Programming the control algorithm requires configuring a filter with a 1st-order lag, but it is not that complicated.
It can be verified that the measured values follow the command value stably without influence of disturbance even under the same conditions as in the simulation. It was confirmed that the approximate type is effective enough.
Summary
- Open control allows simple speed adjustment, but it is not suitable for speed servo-like operation at arbitrary speeds because it is easily affected by external disturbances.
- Even if a DC motor is operated by PI speed control, it will be affected by external disturbances. PI speed control is suitable for applications where the motor is operated according to a constant speed command value (target value) with a constant load applied, but is difficult to apply to speed servo operation where the target value varies. A high gain must be used.
- The High-gain feedback method is recommended as it is relatively easy to cancel the affects of disturbances. Care should be taken not to make the response too high depending on the gain value.
- Two-degree of freedom robust control is effective when you want to improve disturbance suppression while also adjusting responsiveness as desired. The approximate type is sufficient for this purpose, but the original type is more effective if you want to set up a more serious configuration.

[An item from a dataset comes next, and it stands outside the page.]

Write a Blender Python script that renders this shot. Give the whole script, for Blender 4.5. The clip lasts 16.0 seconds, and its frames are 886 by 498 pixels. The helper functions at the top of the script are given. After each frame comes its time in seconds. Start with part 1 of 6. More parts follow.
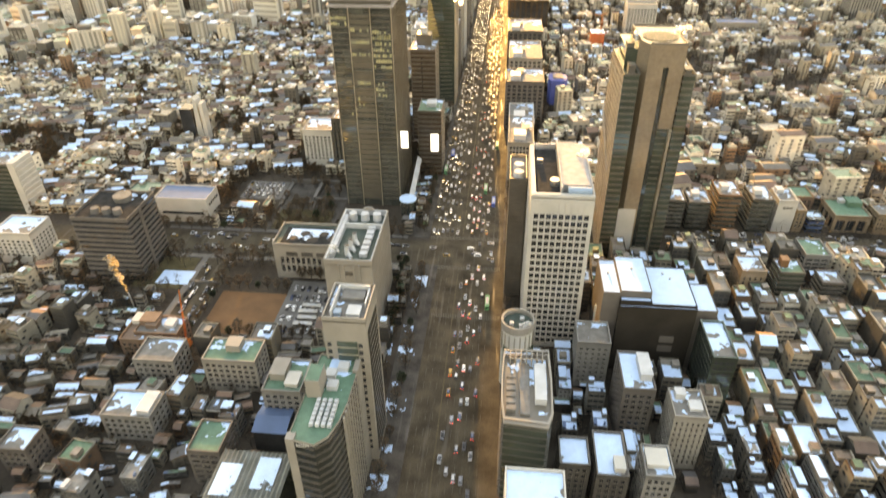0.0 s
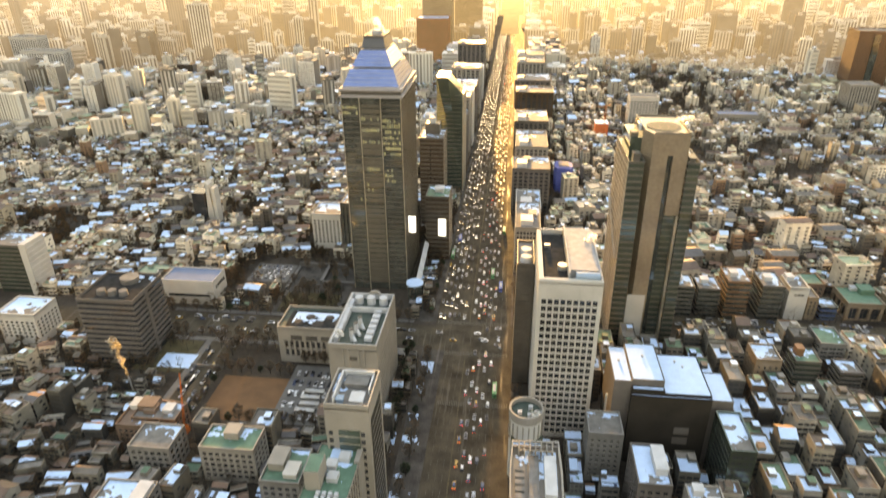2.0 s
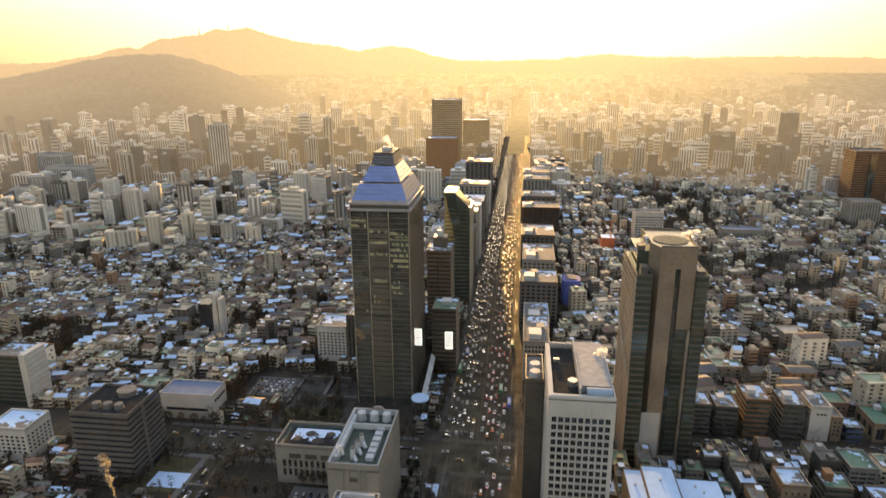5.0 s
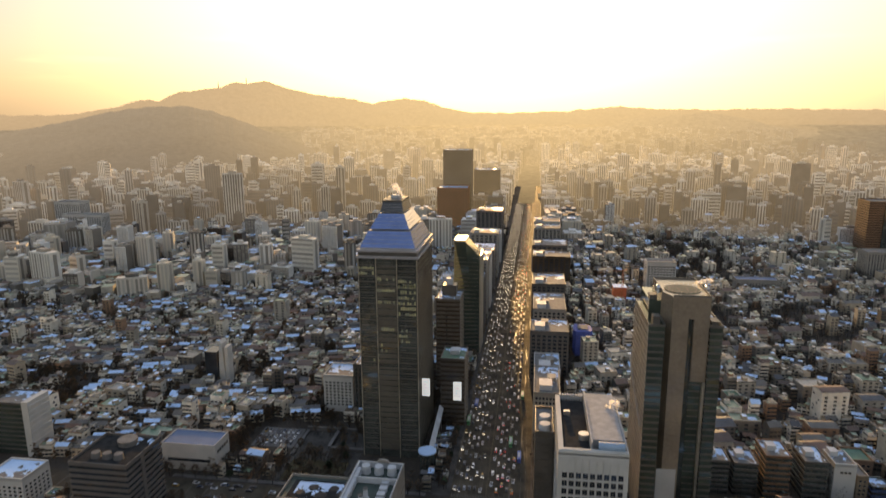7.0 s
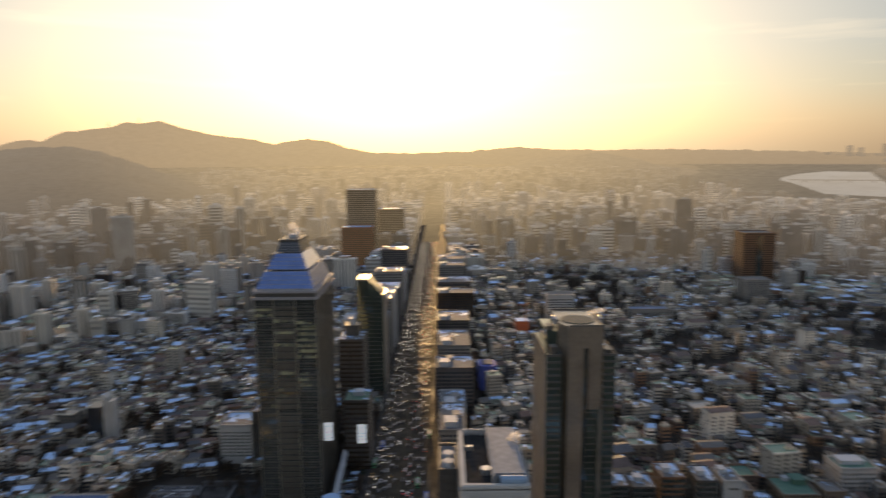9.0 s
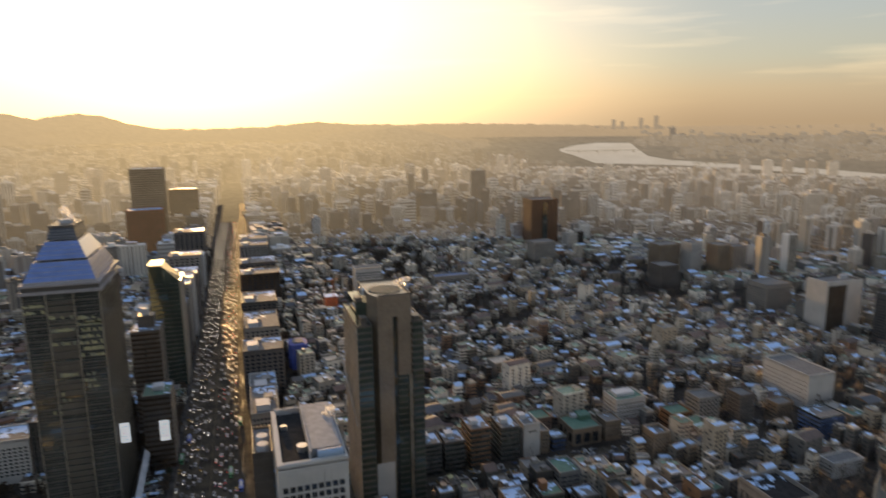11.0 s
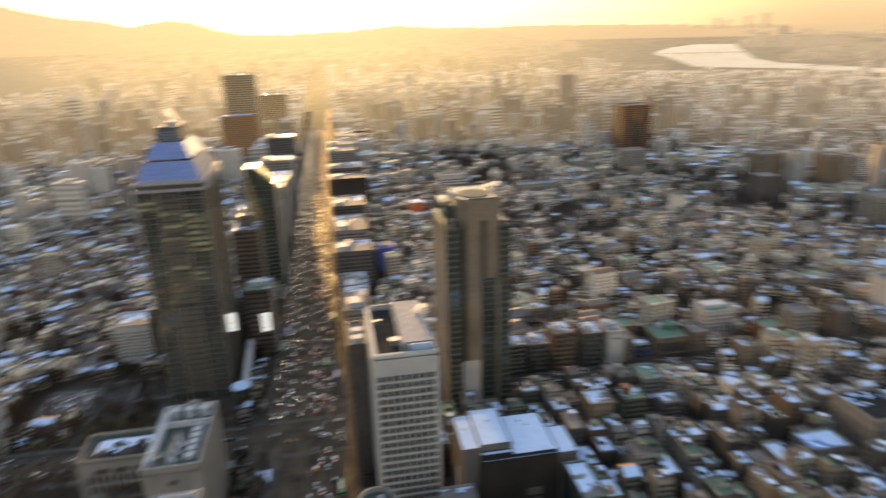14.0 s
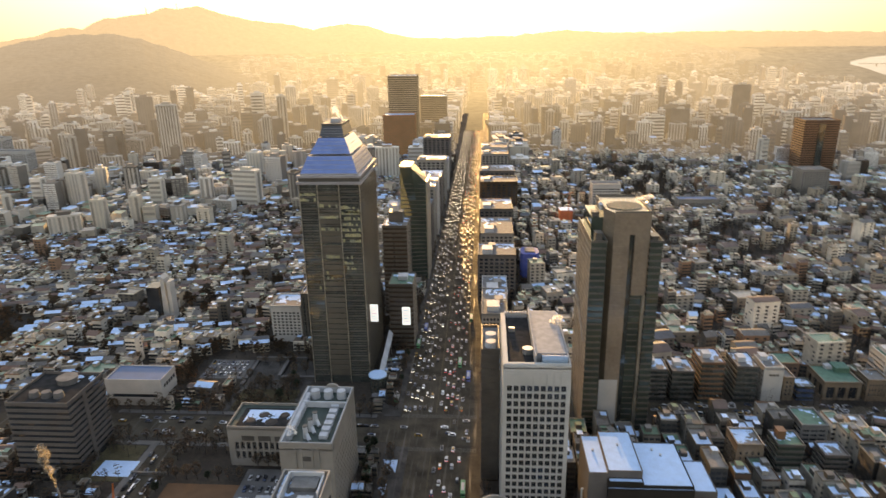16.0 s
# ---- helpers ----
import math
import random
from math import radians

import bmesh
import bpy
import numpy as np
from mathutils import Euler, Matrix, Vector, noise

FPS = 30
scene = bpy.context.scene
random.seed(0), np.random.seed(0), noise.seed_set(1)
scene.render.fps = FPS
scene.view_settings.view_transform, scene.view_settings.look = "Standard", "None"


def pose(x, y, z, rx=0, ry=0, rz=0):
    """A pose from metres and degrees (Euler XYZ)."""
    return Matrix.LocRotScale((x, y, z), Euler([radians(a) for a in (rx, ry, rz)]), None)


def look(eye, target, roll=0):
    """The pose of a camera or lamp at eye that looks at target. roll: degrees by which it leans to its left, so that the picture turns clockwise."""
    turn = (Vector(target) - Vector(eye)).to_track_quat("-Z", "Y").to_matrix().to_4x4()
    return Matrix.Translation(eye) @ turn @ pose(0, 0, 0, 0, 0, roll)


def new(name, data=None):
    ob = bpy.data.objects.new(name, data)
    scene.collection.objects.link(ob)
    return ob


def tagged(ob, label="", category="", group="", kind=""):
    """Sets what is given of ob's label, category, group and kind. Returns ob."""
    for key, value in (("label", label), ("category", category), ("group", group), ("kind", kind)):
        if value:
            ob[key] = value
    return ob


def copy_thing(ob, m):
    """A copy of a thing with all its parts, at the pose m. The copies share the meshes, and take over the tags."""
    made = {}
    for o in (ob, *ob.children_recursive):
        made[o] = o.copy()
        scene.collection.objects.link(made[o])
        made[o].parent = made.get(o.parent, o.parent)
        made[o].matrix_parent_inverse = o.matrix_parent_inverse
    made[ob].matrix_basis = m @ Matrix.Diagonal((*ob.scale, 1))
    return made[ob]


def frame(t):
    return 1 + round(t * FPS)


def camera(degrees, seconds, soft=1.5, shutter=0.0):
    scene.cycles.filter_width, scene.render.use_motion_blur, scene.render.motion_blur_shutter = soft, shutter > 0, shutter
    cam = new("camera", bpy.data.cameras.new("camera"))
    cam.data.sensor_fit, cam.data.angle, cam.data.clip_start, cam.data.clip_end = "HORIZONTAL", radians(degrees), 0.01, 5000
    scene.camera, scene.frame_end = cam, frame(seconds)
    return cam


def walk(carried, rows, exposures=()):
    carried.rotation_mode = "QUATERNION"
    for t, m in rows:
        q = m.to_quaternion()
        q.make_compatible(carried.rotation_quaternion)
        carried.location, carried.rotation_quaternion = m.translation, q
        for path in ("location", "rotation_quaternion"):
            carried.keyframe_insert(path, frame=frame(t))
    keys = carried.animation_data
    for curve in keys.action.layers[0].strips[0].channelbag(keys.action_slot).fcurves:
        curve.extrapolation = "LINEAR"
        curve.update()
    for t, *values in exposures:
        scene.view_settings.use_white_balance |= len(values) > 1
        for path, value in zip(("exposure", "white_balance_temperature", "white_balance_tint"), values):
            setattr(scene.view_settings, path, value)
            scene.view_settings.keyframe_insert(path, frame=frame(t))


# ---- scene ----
# ---- camera and its flight ----
cam = camera(68.82, 16.0, soft=1.4, shutter=1.6)
PATH = [
    (0.0, pose(-0.00, 0.00, 240.00, 56.22, 0.54, 5.50)),
    (0.5, pose(-0.03, 0.45, 239.61, 58.10, 0.48, 5.54)),
    (1.0, pose(-0.07, 0.97, 239.26, 59.99, 0.49, 5.77)),
    (1.5, pose(-0.07, 1.62, 238.96, 61.84, 0.45, 6.10)),
    (2.0, pose(-0.07, 2.35, 238.70, 63.68, 0.45, 6.28)),
    (2.5, pose(-0.12, 3.15, 238.45, 65.52, 0.41, 6.35)),
    (3.0, pose(-0.14, 3.95, 238.07, 67.39, 0.35, 6.41)),
    (3.5, pose(-0.06, 4.72, 237.54, 69.32, 0.37, 6.49)),
    (4.0, pose(0.13, 5.44, 237.02, 71.10, 0.36, 6.62)),
    (4.2, pose(0.13, 5.44, 237.02, 71.72, 0.36, 6.68)),
    (6.5, pose(1.61, 9.20, 235.26, 76.74, 0.36, 7.98)),
    (7.0, pose(2.10, 9.88, 234.90, 78.04, 0.34, 8.16)),
    (7.5, pose(2.84, 10.52, 234.53, 79.26, 0.34, 8.26)),
    (8.0, pose(4.11, 10.97, 234.10, 80.33, 0.35, 8.21)),
    (8.2, pose(4.80, 11.01, 233.91, 80.63, 0.34, 7.72)),
    (8.35, pose(5.32, 11.05, 233.77, 80.86, 0.33, 6.70)),
    (8.5, pose(5.84, 11.08, 233.63, 81.09, 0.32, 4.64)),
    (9.0, pose(7.09, 11.18, 233.27, 81.48, 0.41, -0.13)),
    (9.5, pose(8.03, 11.13, 232.89, 81.57, 0.44, -4.36)),
    (10.0, pose(8.31, 10.97, 232.45, 81.18, 0.55, -9.67)),
    (10.2, pose(8.31, 10.97, 232.45, 80.90, 0.55, -11.75)),
    (12.3, pose(5.88, 10.16, 230.23, 75.48, 0.82, -20.25)),
    (12.5, pose(5.88, 10.16, 230.23, 74.94, 0.82, -20.25)),
    (13.0, pose(5.04, 10.00, 229.70, 73.53, 1.02, -20.33)),
    (13.2, pose(4.60, 10.05, 229.50, 72.98, 1.22, -19.93)),
    (13.4, pose(4.17, 10.10, 229.31, 72.43, 1.41, -18.45)),
    (13.5, pose(3.95, 10.13, 229.21, 72.15, 1.51, -17.53)),
    (14.0, pose(3.47, 10.68, 228.88, 71.30, 1.51, -10.21)),
    (14.5, pose(3.75, 11.54, 228.69, 70.87, 1.31, -4.20)),
    (15.0, pose(4.41, 12.42, 228.61, 70.87, 1.27, -0.57)),
    (15.5, pose(5.17, 13.20, 228.68, 71.33, 1.21, 2.11)),
    (16.0, pose(5.88, 13.88, 228.91, 71.92, 0.92, 3.55)),
]
EXPOSURES = [(0.0, 1.9, 16500, 10), (2.0, 1.64, 15000, 10), (4.0, 0.95, 11600, 11), (6.5, 0.27, 9600, 12), (8.0, -0.22, 8600, 12), (9.0, -0.4, 7950, 12), (10.0, -0.36, 8100, 12),
             (12.5, 0.21, 8900, 12), (14.0, 0.63, 9700, 12), (16.0, 0.73, 9800, 12)]
walk(cam, PATH, EXPOSURES)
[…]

However, the control algorithm in the program becomes more complicated due to the increase in the order of the control compensator.
In conclusion, the High-gain feedback method is practical and recommended for small applications with disturbance suppression, including 2-degree of freedom robust control, although steady-state deviation remains as it is, it is easy to make it fully servo. I will introduce it soon.
The High-gain feedback control method and 2-degree of freedom robust control method (approximate type) are very practical methods that can be programmed with only a few lines of description. They can be easily adopted even for a hobbyist application.